● WORK TO COMPLETE: All the data must come back unchanged, except that pictures are left out.

● DATASET EXTRACT:
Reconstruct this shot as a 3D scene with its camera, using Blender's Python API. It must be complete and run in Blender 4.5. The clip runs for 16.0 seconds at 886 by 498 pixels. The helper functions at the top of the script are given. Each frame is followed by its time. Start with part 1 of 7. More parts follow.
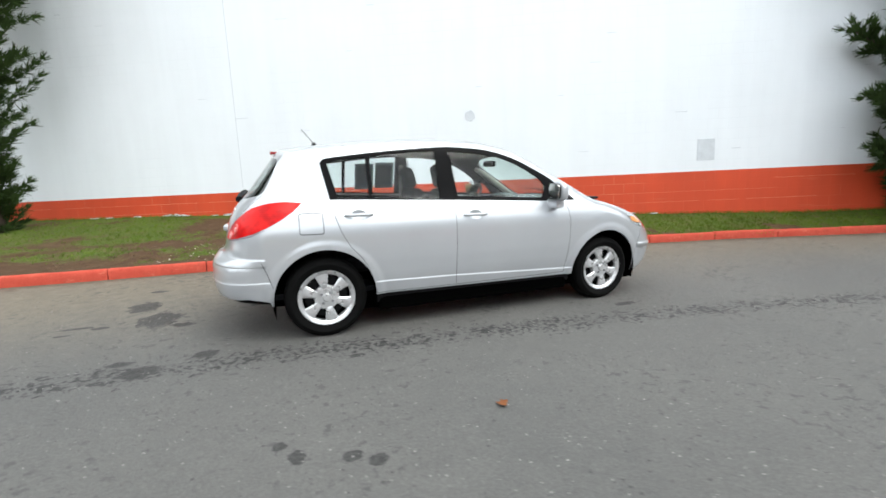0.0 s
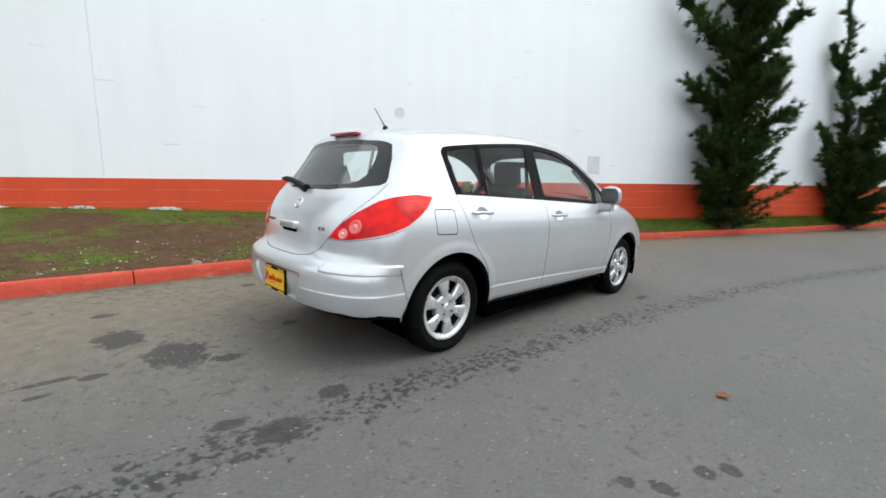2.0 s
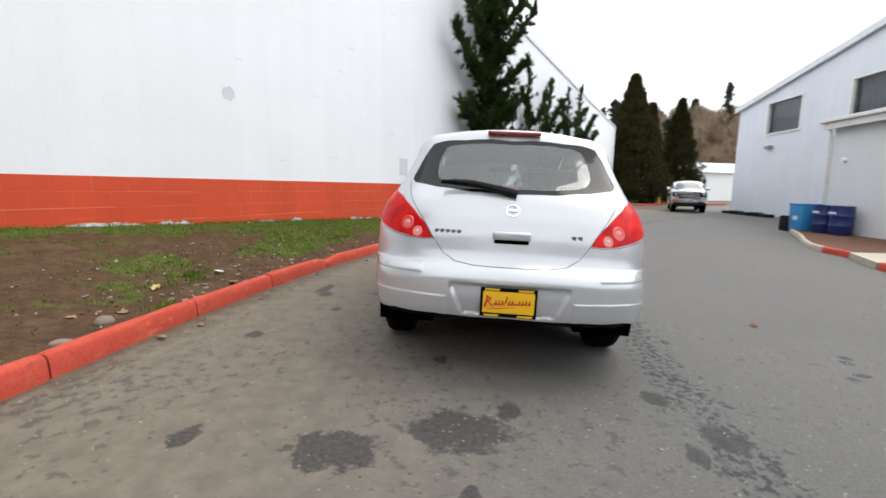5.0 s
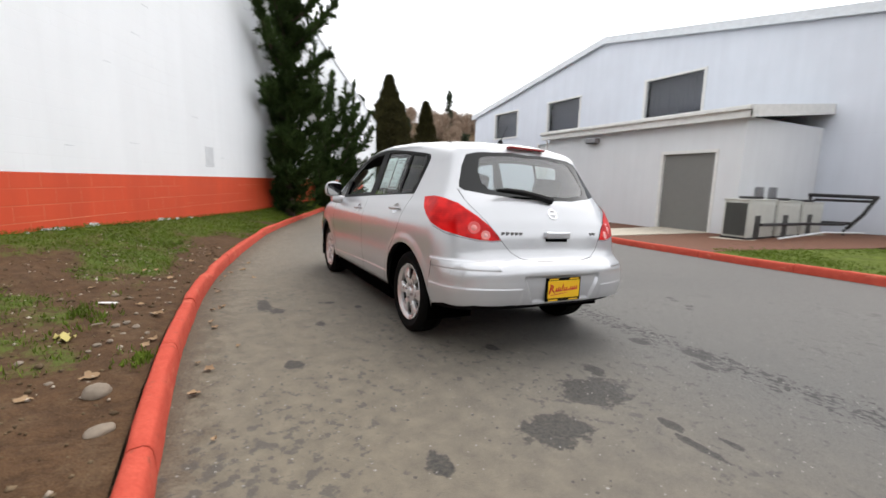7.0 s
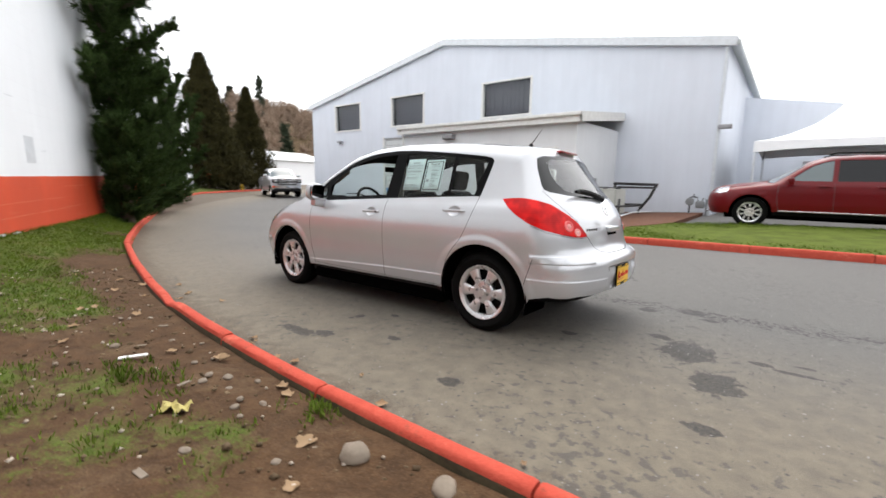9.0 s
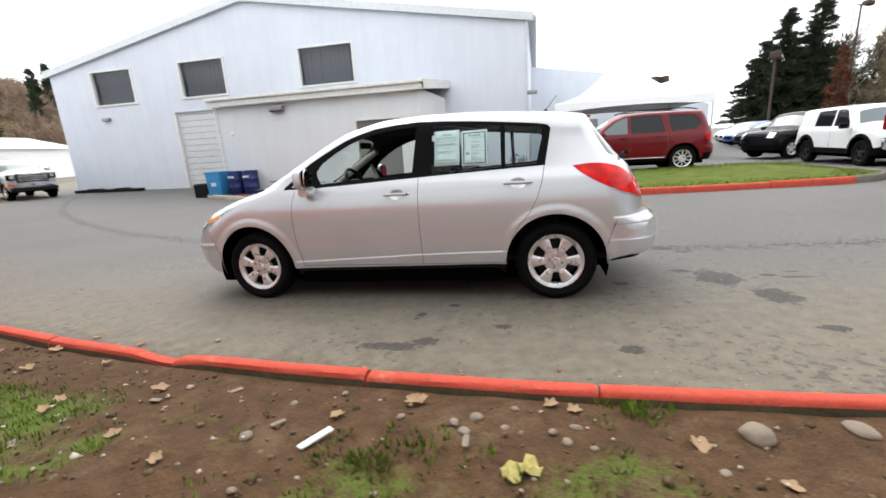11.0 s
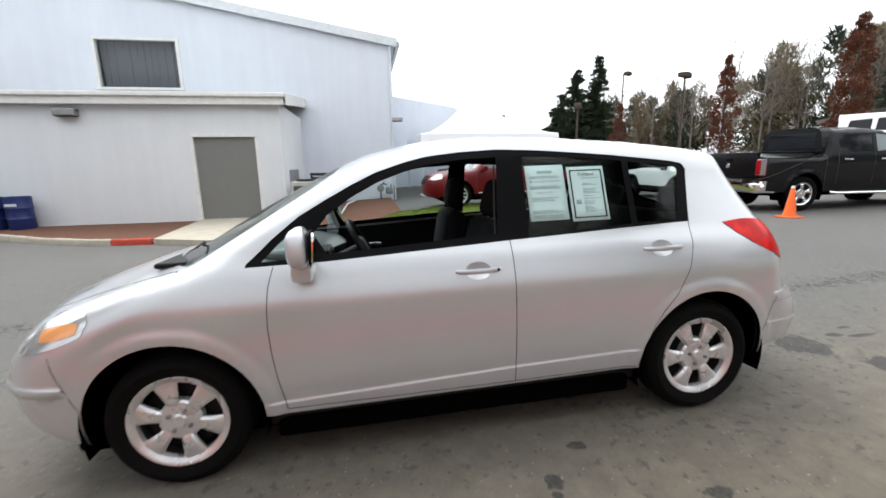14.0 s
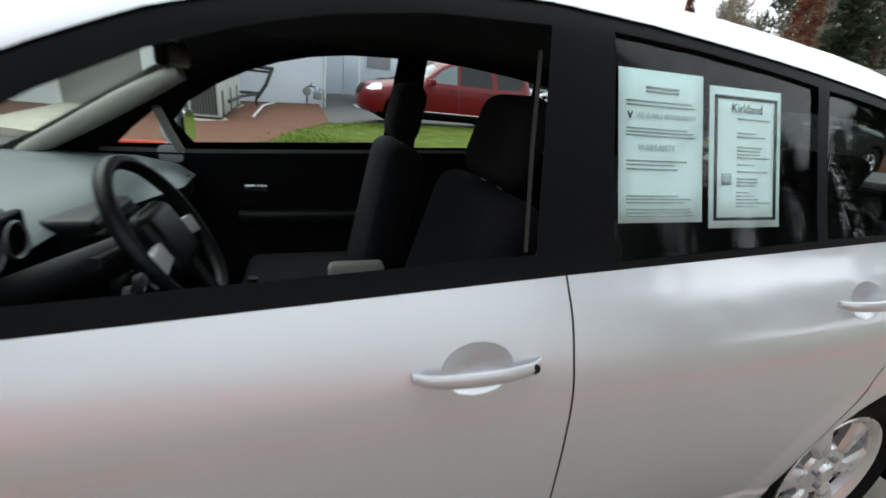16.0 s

● EXPECTED ANSWER:
Reconstruct this shot as a 3D scene with its camera, using Blender's Python API. It must be complete and run in Blender 4.5. The clip runs for 16.0 seconds at 886 by 498 pixels. The helper functions at the top of the script are given. Each frame is followed by its time. Start with part 1 of 7. More parts follow.
0.0 s
2.0 s
5.0 s
7.0 s
9.0 s
11.0 s
14.0 s
16.0 s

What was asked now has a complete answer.